— START OF Source records —

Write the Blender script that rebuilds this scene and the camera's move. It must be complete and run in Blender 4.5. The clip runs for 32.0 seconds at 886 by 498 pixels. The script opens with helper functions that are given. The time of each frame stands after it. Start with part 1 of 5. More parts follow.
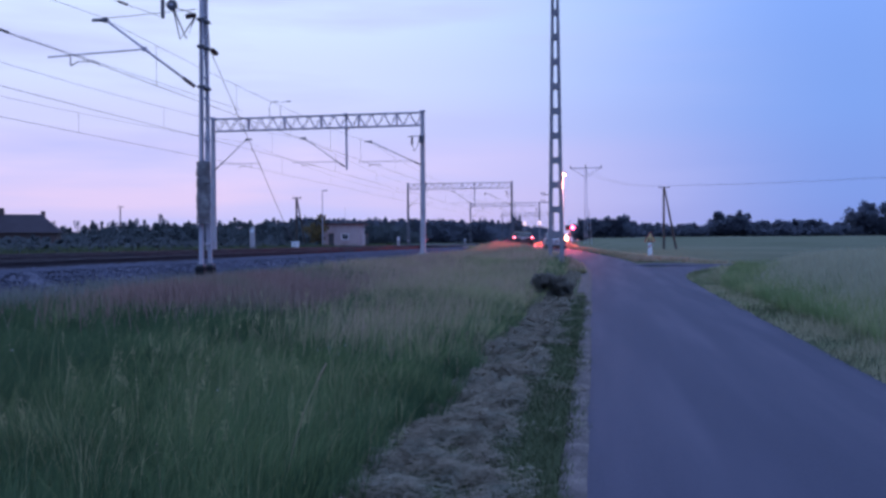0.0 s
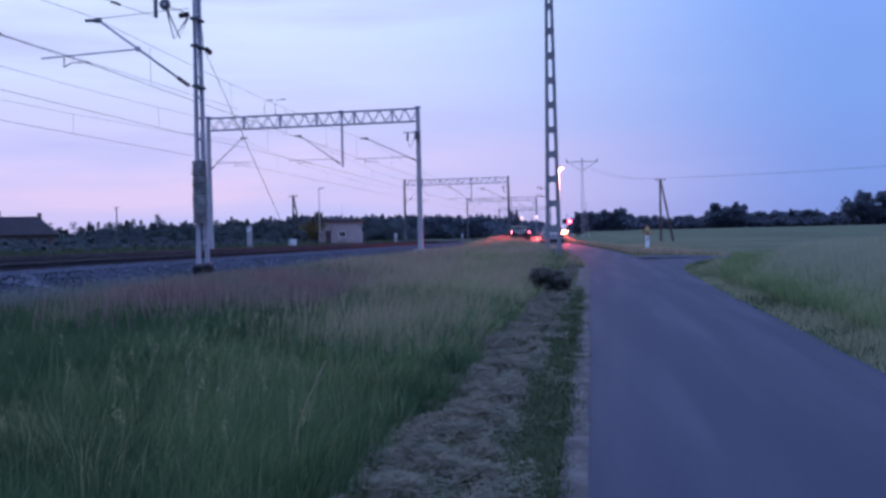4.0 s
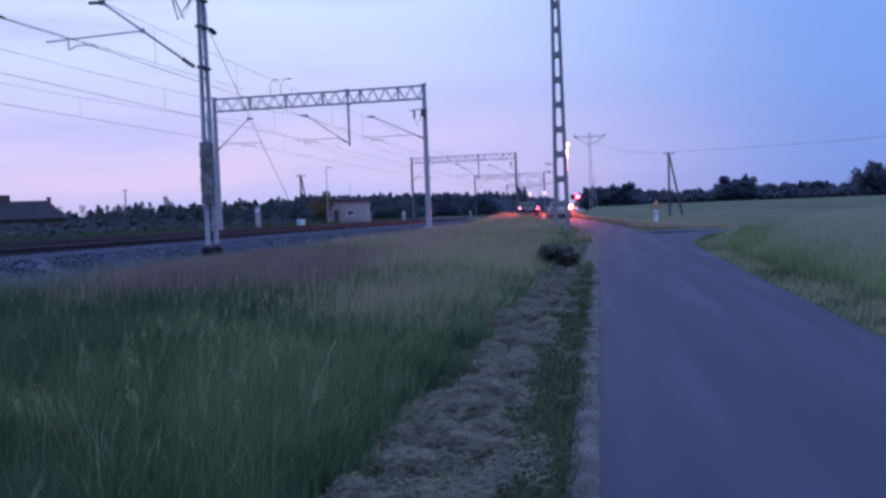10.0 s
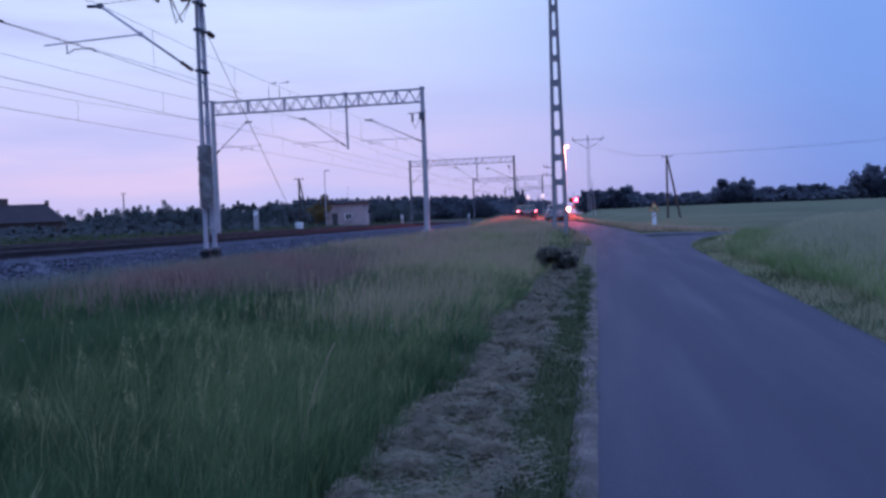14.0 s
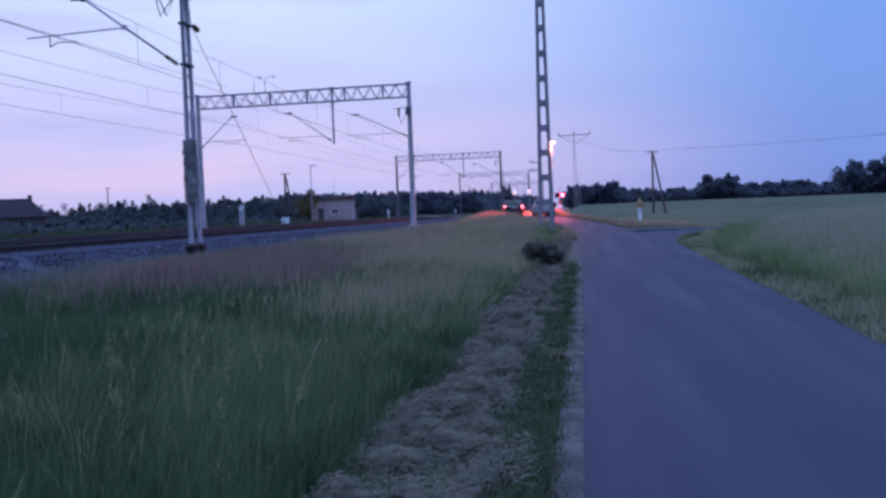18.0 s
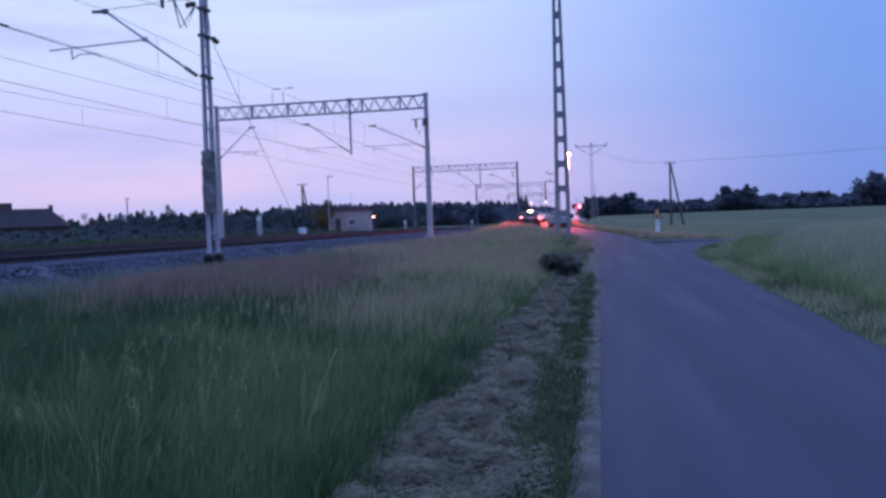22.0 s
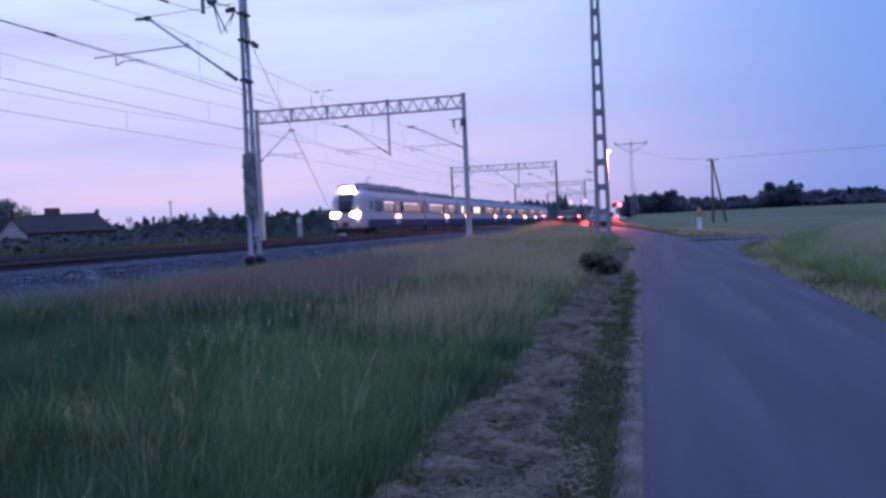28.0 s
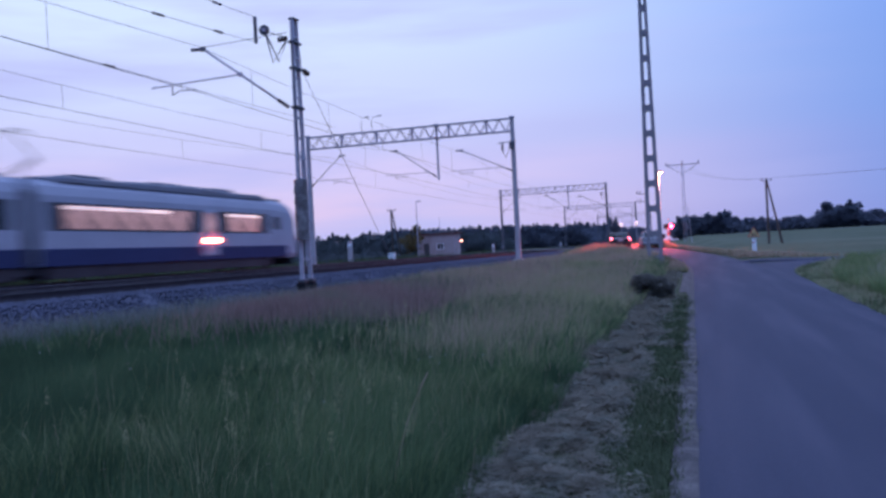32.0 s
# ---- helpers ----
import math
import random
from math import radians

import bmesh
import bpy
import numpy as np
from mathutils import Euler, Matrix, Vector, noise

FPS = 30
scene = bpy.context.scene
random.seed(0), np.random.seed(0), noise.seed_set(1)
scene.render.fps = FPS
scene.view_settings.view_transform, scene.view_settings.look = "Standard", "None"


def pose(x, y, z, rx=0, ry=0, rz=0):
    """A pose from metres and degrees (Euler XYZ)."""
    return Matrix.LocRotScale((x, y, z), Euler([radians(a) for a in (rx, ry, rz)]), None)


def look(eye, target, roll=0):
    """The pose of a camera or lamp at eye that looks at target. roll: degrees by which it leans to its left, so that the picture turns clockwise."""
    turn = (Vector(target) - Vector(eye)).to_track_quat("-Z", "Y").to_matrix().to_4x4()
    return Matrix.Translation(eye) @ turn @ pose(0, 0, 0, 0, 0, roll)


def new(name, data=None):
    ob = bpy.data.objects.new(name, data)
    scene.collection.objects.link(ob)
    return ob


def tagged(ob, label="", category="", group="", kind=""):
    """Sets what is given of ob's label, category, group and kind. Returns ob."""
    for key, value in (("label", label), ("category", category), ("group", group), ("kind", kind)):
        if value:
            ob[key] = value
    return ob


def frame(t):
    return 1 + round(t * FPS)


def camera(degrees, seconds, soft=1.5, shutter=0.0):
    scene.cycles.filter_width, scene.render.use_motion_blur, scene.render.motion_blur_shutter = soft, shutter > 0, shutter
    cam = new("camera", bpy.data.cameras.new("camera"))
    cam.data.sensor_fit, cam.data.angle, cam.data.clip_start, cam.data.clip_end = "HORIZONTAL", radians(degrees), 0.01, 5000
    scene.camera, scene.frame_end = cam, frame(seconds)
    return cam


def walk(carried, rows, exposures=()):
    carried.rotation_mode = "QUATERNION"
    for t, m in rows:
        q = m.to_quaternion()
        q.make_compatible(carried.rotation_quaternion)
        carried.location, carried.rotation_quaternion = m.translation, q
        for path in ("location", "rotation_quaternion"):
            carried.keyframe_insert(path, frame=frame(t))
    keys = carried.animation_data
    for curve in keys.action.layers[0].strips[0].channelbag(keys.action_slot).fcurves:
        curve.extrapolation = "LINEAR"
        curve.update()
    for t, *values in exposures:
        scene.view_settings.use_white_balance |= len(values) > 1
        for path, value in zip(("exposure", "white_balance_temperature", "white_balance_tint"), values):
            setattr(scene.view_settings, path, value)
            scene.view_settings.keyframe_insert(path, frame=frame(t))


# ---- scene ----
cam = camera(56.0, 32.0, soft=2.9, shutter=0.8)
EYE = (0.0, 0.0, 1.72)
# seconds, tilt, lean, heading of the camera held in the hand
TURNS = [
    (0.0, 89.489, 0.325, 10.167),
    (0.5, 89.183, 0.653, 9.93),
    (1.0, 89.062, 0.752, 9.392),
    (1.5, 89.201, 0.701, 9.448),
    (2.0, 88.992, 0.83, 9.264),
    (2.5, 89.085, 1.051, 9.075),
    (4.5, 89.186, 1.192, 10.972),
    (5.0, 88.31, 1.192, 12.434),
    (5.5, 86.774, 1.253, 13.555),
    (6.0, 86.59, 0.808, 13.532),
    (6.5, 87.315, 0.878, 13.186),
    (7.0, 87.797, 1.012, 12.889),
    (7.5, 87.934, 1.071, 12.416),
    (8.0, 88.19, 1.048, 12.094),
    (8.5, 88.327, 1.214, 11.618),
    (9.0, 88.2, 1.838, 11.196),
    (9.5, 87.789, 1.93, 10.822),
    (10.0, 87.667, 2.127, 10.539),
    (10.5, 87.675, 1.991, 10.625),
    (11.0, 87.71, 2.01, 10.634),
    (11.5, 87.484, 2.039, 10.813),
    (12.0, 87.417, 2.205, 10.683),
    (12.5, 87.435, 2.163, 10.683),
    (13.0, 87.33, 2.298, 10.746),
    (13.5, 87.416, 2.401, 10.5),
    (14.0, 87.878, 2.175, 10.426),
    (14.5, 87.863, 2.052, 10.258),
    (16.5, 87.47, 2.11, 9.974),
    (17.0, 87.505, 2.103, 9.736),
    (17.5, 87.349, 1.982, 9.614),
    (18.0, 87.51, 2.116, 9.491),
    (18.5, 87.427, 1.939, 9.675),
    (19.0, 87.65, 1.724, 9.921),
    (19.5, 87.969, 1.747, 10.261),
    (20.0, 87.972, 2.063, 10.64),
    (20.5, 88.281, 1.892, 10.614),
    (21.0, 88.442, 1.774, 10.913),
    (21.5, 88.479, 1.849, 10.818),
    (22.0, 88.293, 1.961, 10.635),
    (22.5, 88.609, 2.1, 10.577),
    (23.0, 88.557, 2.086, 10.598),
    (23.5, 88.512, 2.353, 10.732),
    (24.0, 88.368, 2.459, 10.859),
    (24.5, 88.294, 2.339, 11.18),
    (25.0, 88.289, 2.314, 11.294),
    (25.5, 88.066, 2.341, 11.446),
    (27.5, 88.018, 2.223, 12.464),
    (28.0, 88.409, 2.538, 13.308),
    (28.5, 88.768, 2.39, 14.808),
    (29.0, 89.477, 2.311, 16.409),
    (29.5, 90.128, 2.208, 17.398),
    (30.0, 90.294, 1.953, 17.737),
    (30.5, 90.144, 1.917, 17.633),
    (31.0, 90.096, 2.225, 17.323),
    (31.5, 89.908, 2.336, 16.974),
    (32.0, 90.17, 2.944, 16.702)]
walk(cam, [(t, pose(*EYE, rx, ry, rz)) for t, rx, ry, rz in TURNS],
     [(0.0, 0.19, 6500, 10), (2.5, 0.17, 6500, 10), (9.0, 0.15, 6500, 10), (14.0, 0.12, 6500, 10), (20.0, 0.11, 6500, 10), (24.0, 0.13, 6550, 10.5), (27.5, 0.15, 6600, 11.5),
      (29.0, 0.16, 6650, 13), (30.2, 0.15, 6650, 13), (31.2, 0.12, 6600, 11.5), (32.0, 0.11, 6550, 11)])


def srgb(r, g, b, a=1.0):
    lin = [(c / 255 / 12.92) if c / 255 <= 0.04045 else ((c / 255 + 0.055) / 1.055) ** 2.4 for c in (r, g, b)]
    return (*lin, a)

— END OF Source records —
— START OF Source records —

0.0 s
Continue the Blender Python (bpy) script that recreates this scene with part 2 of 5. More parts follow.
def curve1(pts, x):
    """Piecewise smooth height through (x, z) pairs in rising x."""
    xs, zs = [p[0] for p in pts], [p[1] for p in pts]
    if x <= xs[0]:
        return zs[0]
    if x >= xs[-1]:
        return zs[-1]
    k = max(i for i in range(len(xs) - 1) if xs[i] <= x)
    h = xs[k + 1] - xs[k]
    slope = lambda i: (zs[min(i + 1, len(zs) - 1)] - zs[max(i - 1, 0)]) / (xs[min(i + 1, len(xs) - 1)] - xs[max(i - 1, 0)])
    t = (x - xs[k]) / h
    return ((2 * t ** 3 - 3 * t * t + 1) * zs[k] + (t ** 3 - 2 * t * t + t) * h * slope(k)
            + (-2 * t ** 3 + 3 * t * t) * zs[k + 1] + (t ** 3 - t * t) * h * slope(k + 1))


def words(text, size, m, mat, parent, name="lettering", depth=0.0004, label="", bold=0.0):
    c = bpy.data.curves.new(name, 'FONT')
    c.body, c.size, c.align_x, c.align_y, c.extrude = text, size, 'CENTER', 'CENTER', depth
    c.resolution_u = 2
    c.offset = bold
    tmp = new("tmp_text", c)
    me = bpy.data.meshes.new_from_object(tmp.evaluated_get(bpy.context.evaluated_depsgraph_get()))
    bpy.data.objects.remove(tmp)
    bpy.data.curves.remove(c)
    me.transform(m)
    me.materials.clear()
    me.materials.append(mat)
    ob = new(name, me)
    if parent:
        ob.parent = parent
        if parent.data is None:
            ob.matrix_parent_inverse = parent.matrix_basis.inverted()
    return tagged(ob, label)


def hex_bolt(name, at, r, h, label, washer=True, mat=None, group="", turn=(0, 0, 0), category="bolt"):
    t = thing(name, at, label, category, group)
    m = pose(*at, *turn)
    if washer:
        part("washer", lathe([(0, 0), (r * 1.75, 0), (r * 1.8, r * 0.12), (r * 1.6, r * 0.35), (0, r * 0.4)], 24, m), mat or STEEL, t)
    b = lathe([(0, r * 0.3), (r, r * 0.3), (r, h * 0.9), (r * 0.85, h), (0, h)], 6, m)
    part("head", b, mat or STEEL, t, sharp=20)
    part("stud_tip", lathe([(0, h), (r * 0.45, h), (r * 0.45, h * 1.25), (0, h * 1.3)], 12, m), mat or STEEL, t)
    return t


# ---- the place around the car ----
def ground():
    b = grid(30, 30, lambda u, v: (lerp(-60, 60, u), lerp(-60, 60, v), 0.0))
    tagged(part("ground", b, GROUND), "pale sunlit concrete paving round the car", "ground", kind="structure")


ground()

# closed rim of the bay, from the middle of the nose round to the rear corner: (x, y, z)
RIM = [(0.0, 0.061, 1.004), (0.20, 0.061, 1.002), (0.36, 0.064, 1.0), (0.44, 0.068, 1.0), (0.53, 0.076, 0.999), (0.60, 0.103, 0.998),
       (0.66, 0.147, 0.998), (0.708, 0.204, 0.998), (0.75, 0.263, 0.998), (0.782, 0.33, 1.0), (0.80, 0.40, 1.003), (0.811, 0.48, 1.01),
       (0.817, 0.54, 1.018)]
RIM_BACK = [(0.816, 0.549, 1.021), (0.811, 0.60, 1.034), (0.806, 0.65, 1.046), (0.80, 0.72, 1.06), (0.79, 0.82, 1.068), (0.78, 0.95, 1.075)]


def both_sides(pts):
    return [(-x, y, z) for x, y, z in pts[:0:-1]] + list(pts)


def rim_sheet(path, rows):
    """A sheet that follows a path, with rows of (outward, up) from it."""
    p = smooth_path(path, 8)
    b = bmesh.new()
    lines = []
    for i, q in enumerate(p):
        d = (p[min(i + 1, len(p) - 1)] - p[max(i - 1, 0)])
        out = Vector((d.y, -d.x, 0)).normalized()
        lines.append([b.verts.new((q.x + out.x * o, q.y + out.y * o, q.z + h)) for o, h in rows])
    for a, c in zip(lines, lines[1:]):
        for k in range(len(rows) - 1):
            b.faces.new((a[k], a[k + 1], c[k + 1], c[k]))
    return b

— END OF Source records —

### Description of the task
Beginning with the line above that contains "Write the Blender" and finishing with the line that contains "what is given", print those lines exactly and only. Skip all pictures.

### Output of the exercise
Write the Blender script that rebuilds this scene and the camera's move. It must be complete and run in Blender 4.5. The clip runs for 32.0 seconds at 886 by 498 pixels. The script opens with helper functions that are given. The time of each frame stands after it. Start with part 1 of 5. More parts follow.
0.0 s
4.0 s
10.0 s
14.0 s
18.0 s
22.0 s
28.0 s
32.0 s
# ---- helpers ----
import math
import random
from math import radians

import bmesh
import bpy
import numpy as np
from mathutils import Euler, Matrix, Vector, noise

FPS = 30
scene = bpy.context.scene
random.seed(0), np.random.seed(0), noise.seed_set(1)
scene.render.fps = FPS
scene.view_settings.view_transform, scene.view_settings.look = "Standard", "None"


def pose(x, y, z, rx=0, ry=0, rz=0):
    """A pose from metres and degrees (Euler XYZ)."""
    return Matrix.LocRotScale((x, y, z), Euler([radians(a) for a in (rx, ry, rz)]), None)


def look(eye, target, roll=0):
    """The pose of a camera or lamp at eye that looks at target. roll: degrees by which it leans to its left, so that the picture turns clockwise."""
    turn = (Vector(target) - Vector(eye)).to_track_quat("-Z", "Y").to_matrix().to_4x4()
    return Matrix.Translation(eye) @ turn @ pose(0, 0, 0, 0, 0, roll)


def new(name, data=None):
    ob = bpy.data.objects.new(name, data)
    scene.collection.objects.link(ob)
    return ob


def tagged(ob, label="", category="", group="", kind=""):
    """Sets what is given of ob's label, category, group and kind. Returns ob."""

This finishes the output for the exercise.